PROBLEM REQUIREMENTS >> Each line of the listing must be transcribed exactly, except for the images, which should be excluded.

### INFORMATION SUPPLIED ###

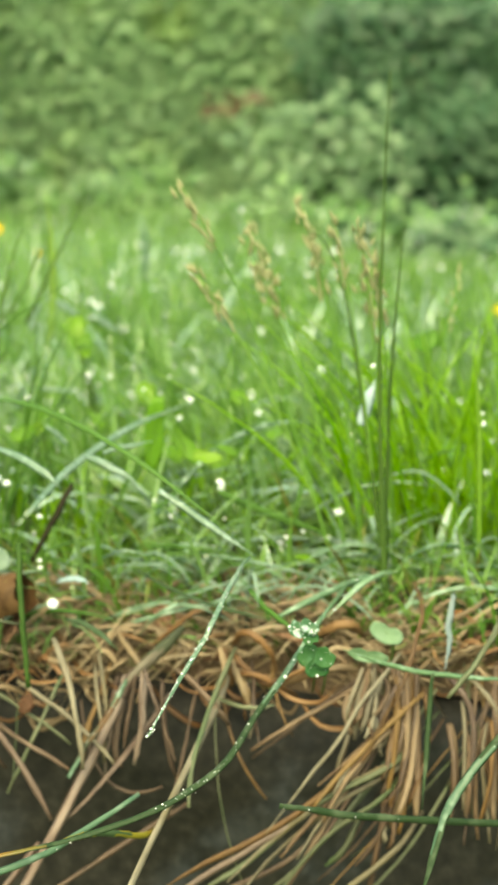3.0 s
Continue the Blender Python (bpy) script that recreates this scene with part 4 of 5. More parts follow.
long_blade("grass_blade", [(0.133, 0.538, 0.074), (0.130, 0.528, 0.0665), (0.1296, 0.522, 0.0628), (0.1265, 0.512, 0.0575)], 2.4, ("blade_white",), 6, "narrow silver-white wet grass blade", "grass blade", "single blades at the turf edge", seed=5)
long_blade("grass_blade", [(0.152, 0.48, 0.02), (0.137, 0.475, 0.023), (0.115, 0.468, 0.028), (0.094, 0.46, 0.034), (0.081, 0.455, 0.039), (0.072, 0.45, 0.043)], 2.2, ("blade_deep",), 3, "deep green grass blade lying before the kerb", "grass blade", "single blades at the turf edge", seed=7, taper=0.7)
long_blade("grass_blade", [(0.15, 0.482, 0.061), (0.142, 0.475, 0.057), (0.131, 0.468, 0.048), (0.122, 0.46, 0.04), (0.117, 0.452, 0.034), (0.113, 0.444, 0.025), (0.109, 0.438, 0.016)], 2.7, ("blade_deep", "blade_teal", "blade_deep"), 4, "broad dull green grass blade hanging before the kerb", "grass blade", "single blades at the turf edge", seed=8)
for seed, (knots, mm, tone) in enumerate((
        ([(0.113, 0.530, 0.044), (0.099, 0.515, 0.023), (0.082, 0.508, 0.008), (0.063, 0.502, -0.002), (0.048, 0.498, -0.009), (0.031, 0.494, -0.019), (0.011, 0.490, -0.027), (-0.015, 0.487, -0.028), (-0.035, 0.485, -0.028)], 2.2, "straw_pink"),
        ([(0.113, 0.530, 0.041), (0.101, 0.514, 0.026), (0.083, 0.508, 0.012), (0.064, 0.503, 0.001), (0.046, 0.498, -0.006), (0.030, 0.494, -0.014)], 2.3, "straw_orange"),
        ([(0.115, 0.526, 0.024), (0.111, 0.516, 0.022), (0.090, 0.510, 0.014), (0.075, 0.506, 0.004), (0.061, 0.502, -0.007), (0.048, 0.498, -0.013), (0.033, 0.494, -0.025)], 2.1, "straw_green"),
        ([(0.118, 0.528, 0.023), (0.112, 0.518, 0.0215), (0.094, 0.512, 0.015), (0.080, 0.507, 0.007), (0.065, 0.503, -0.004), (0.055, 0.499, -0.012)], 2.2, "straw_pale"),
        ([(0.118, 0.528, 0.021), (0.113, 0.518, 0.019), (0.094, 0.512, 0.010), (0.071, 0.505, -0.006), (0.056, 0.498, -0.021), (0.042, 0.494, -0.037)], 2.0, "straw_pale"),
        ([(0.116, 0.526, 0.016), (0.108, 0.514, 0.012), (0.090, 0.508, 0.002), (0.075, 0.502, -0.012), (0.064, 0.496, -0.030)], 1.7, "straw_green"),
        ([(0.122, 0.522, 0.001), (0.111, 0.510, -0.007), (0.089, 0.504, -0.021), (0.070, 0.498, -0.029), (0.055, 0.494, -0.034), (0.037, 0.490, -0.037)], 2.0, "straw_pale"),
        ([(0.085, 0.514, -0.004), (0.071, 0.508, -0.012), (0.048, 0.500, -0.018), (0.029, 0.496, -0.022), (0.014, 0.492, -0.026), (-0.003, 0.488, -0.034)], 1.8, "straw_brown"),
        ([(0.114, 0.530, 0.056), (0.107, 0.522, 0.050), (0.100, 0.517, 0.043), (0.093, 0.512, 0.033), (0.081, 0.507, 0.019), (0.068, 0.503, 0.004)], 1.6, "straw_pale"),
        ([(0.122, 0.558, 0.072), (0.1235, 0.545, 0.067), (0.121, 0.536, 0.060), (0.117, 0.528, 0.051), (0.111, 0.520, 0.040)], 1.7, "straw_orange"),
        ([(0.128, 0.545, 0.044), (0.133, 0.528, 0.045), (0.138, 0.522, 0.036), (0.137, 0.516, 0.018), (0.134, 0.512, -0.006)], 1.9, "straw_pink"),
        ([(0.136, 0.545, 0.043), (0.140, 0.528, 0.046), (0.147, 0.521, 0.036), (0.148, 0.516, 0.015), (0.145, 0.512, -0.008)], 1.8, "straw_pale"))):
    long_blade("dry_grass_stalk", knots, mm, (tone,), 0, STALK_LABELS[tone], "grass stalk", "dry stalks over the kerb", 0.22, 0.4, 10 + seed)


for seed, (knots, mm, tone) in enumerate((
        ([(0.057, 0.546, 0.049), (0.066, 0.536, 0.043), (0.073, 0.534, 0.0435), (0.083, 0.538, 0.0465), (0.097, 0.548, 0.048)], 2.6, "mat_red"),
        ([(0.056, 0.548, 0.051), (0.059, 0.538, 0.06), (0.065, 0.534, 0.06), (0.07, 0.534, 0.054), (0.072, 0.542, 0.043)], 2.4, "mat_red"),
        ([(0.055, 0.546, 0.037), (0.058, 0.538, 0.045), (0.065, 0.535, 0.046), (0.071, 0.535, 0.043), (0.079, 0.545, 0.034)], 2.0, "mat_red"),
        ([(0.058, 0.54, 0.044), (0.06, 0.534, 0.044), (0.062, 0.532, 0.04), (0.061, 0.532, 0.035)], 2.2, "mat_pale"),
        ([(0.05, 0.546, 0.048), (0.053, 0.538, 0.054), (0.055, 0.535, 0.05), (0.056, 0.538, 0.041)], 1.8, "mat_red"),
        ([(0.070, 0.549, 0.034), (0.083, 0.537, 0.045), (0.095, 0.535, 0.0485), (0.106, 0.543, 0.042)], 2.6, "mat_tan"),
        ([(0.083, 0.558, 0.050), (0.093, 0.550, 0.0575), (0.100, 0.550, 0.057), (0.104, 0.558, 0.049)], 3.4, "mat_red"),
        ([(0.056, 0.541, 0.049), (0.059, 0.532, 0.043), (0.062, 0.530, 0.035)], 2.4, "mat_pale"),
        ([(0.052, 0.537, 0.056), (0.054, 0.530, 0.050), (0.052, 0.527, 0.042)], 2.4, "mat_pale"),
        ([(-0.058, 0.548, 0.040), (-0.062, 0.535, 0.040), (-0.070, 0.531, 0.036), (-0.082, 0.535, 0.030)], 2.6, "mat_tan"),
        ([(0.014, 0.552, 0.056), (0.020, 0.540, 0.054), (0.026, 0.534, 0.047), (0.024, 0.530, 0.038)], 2.2, "mat_tan"))):
    long_blade("withered_grass", knots, mm, (tone,), 0, "broad rusty dead grass blade sagging over the kerb", "grass blade", "dead blades on the kerb", 0.12, 0.4, 40 + seed, 0.5)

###

WRITTEN RESPONSE >>
3.0 s
Continue the Blender Python (bpy) script that recreates this scene with part 4 of 5. More parts follow.
long_blade("grass_blade", [(0.133, 0.538, 0.074), (0.130, 0.528, 0.0665), (0.1296, 0.522, 0.0628), (0.1265, 0.512, 0.0575)], 2.4, ("blade_white",), 6, "narrow silver-white wet grass blade", "grass blade", "single blades at the turf edge", seed=5)
long_blade("grass_blade", [(0.152, 0.48, 0.02), (0.137, 0.475, 0.023), (0.115, 0.468, 0.028), (0.094, 0.46, 0.034), (0.081, 0.455, 0.039), (0.072, 0.45, 0.043)], 2.2, ("blade_deep",), 3, "deep green grass blade lying before the kerb", "grass blade", "single blades at the turf edge", seed=7, taper=0.7)
long_blade("grass_blade", [(0.15, 0.482, 0.061), (0.142, 0.475, 0.057), (0.131, 0.468, 0.048), (0.122, 0.46, 0.04), (0.117, 0.452, 0.034), (0.113, 0.444, 0.025), (0.109, 0.438, 0.016)], 2.7, ("blade_deep", "blade_teal", "blade_deep"), 4, "broad dull green grass blade hanging before the kerb", "grass blade", "single blades at the turf edge", seed=8)
for seed, (knots, mm, tone) in enumerate((
        ([(0.113, 0.530, 0.044), (0.099, 0.515, 0.023), (0.082, 0.508, 0.008), (0.063, 0.502, -0.002), (0.048, 0.498, -0.009), (0.031, 0.494, -0.019), (0.011, 0.490, -0.027), (-0.015, 0.487, -0.028), (-0.035, 0.485, -0.028)], 2.2, "straw_pink"),
        ([(0.113, 0.530, 0.041), (0.101, 0.514, 0.026), (0.083, 0.508, 0.012), (0.064, 0.503, 0.001), (0.046, 0.498, -0.006), (0.030, 0.494, -0.014)], 2.3, "straw_orange"),
        ([(0.115, 0.526, 0.024), (0.111, 0.516, 0.022), (0.090, 0.510, 0.014), (0.075, 0.506, 0.004), (0.061, 0.502, -0.007), (0.048, 0.498, -0.013), (0.033, 0.494, -0.025)], 2.1, "straw_green"),
        ([(0.118, 0.528, 0.023), (0.112, 0.518, 0.0215), (0.094, 0.512, 0.015), (0.080, 0.507, 0.007), (0.065, 0.503, -0.004), (0.055, 0.499, -0.012)], 2.2, "straw_pale"),
        ([(0.118, 0.528, 0.021), (0.113, 0.518, 0.019), (0.094, 0.512, 0.010), (0.071, 0.505, -0.006), (0.056, 0.498, -0.021), (0.042, 0.494, -0.037)], 2.0, "straw_pale"),
        ([(0.116, 0.526, 0.016), (0.108, 0.514, 0.012), (0.090, 0.508, 0.002), (0.075, 0.502, -0.012), (0.064, 0.496, -0.030)], 1.7, "straw_green"),
        ([(0.122, 0.522, 0.001), (0.111, 0.510, -0.007), (0.089, 0.504, -0.021), (0.070, 0.498, -0.029), (0.055, 0.494, -0.034), (0.037, 0.490, -0.037)], 2.0, "straw_pale"),
        ([(0.085, 0.514, -0.004), (0.071, 0.508, -0.012), (0.048, 0.500, -0.018), (0.029, 0.496, -0.022), (0.014, 0.492, -0.026), (-0.003, 0.488, -0.034)], 1.8, "straw_brown"),
        ([(0.114, 0.530, 0.056), (0.107, 0.522, 0.050), (0.100, 0.517, 0.043), (0.093, 0.512, 0.033), (0.081, 0.507, 0.019), (0.068, 0.503, 0.004)], 1.6, "straw_pale"),
        ([(0.122, 0.558, 0.072), (0.1235, 0.545, 0.067), (0.121, 0.536, 0.060), (0.117, 0.528, 0.051), (0.111, 0.520, 0.040)], 1.7, "straw_orange"),
        ([(0.128, 0.545, 0.044), (0.133, 0.528, 0.045), (0.138, 0.522, 0.036), (0.137, 0.516, 0.018), (0.134, 0.512, -0.006)], 1.9, "straw_pink"),
        ([(0.136, 0.545, 0.043), (0.140, 0.528, 0.046), (0.147, 0.521, 0.036), (0.148, 0.516, 0.015), (0.145, 0.512, -0.008)], 1.8, "straw_pale"))):
    long_blade("dry_grass_stalk", knots, mm, (tone,), 0, STALK_LABELS[tone], "grass stalk", "dry stalks over the kerb", 0.22, 0.4, 10 + seed)


for seed, (knots, mm, tone) in enumerate((
        ([(0.057, 0.546, 0.049), (0.066, 0.536, 0.043), (0.073, 0.534, 0.0435), (0.083, 0.538, 0.0465), (0.097, 0.548, 0.048)], 2.6, "mat_red"),
        ([(0.056, 0.548, 0.051), (0.059, 0.538, 0.06), (0.065, 0.534, 0.06), (0.07, 0.534, 0.054), (0.072, 0.542, 0.043)], 2.4, "mat_red"),
        ([(0.055, 0.546, 0.037), (0.058, 0.538, 0.045), (0.065, 0.535, 0.046), (0.071, 0.535, 0.043), (0.079, 0.545, 0.034)], 2.0, "mat_red"),
        ([(0.058, 0.54, 0.044), (0.06, 0.534, 0.044), (0.062, 0.532, 0.04), (0.061, 0.532, 0.035)], 2.2, "mat_pale"),
        ([(0.05, 0.546, 0.048), (0.053, 0.538, 0.054), (0.055, 0.535, 0.05), (0.056, 0.538, 0.041)], 1.8, "mat_red"),
        ([(0.070, 0.549, 0.034), (0.083, 0.537, 0.045), (0.095, 0.535, 0.0485), (0.106, 0.543, 0.042)], 2.6, "mat_tan"),
        ([(0.083, 0.558, 0.050), (0.093, 0.550, 0.0575), (0.100, 0.550, 0.057), (0.104, 0.558, 0.049)], 3.4, "mat_red"),
        ([(0.056, 0.541, 0.049), (0.059, 0.532, 0.043), (0.062, 0.530, 0.035)], 2.4, "mat_pale"),
        ([(0.052, 0.537, 0.056), (0.054, 0.530, 0.050), (0.052, 0.527, 0.042)], 2.4, "mat_pale"),
        ([(-0.058, 0.548, 0.040), (-0.062, 0.535, 0.040), (-0.070, 0.531, 0.036), (-0.082, 0.535, 0.030)], 2.6, "mat_tan"),
        ([(0.014, 0.552, 0.056), (0.020, 0.540, 0.054), (0.026, 0.534, 0.047), (0.024, 0.530, 0.038)], 2.2, "mat_tan"))):
    long_blade("withered_grass", knots, mm, (tone,), 0, "broad rusty dead grass blade sagging over the kerb", "grass blade", "dead blades on the kerb", 0.12, 0.4, 40 + seed, 0.5)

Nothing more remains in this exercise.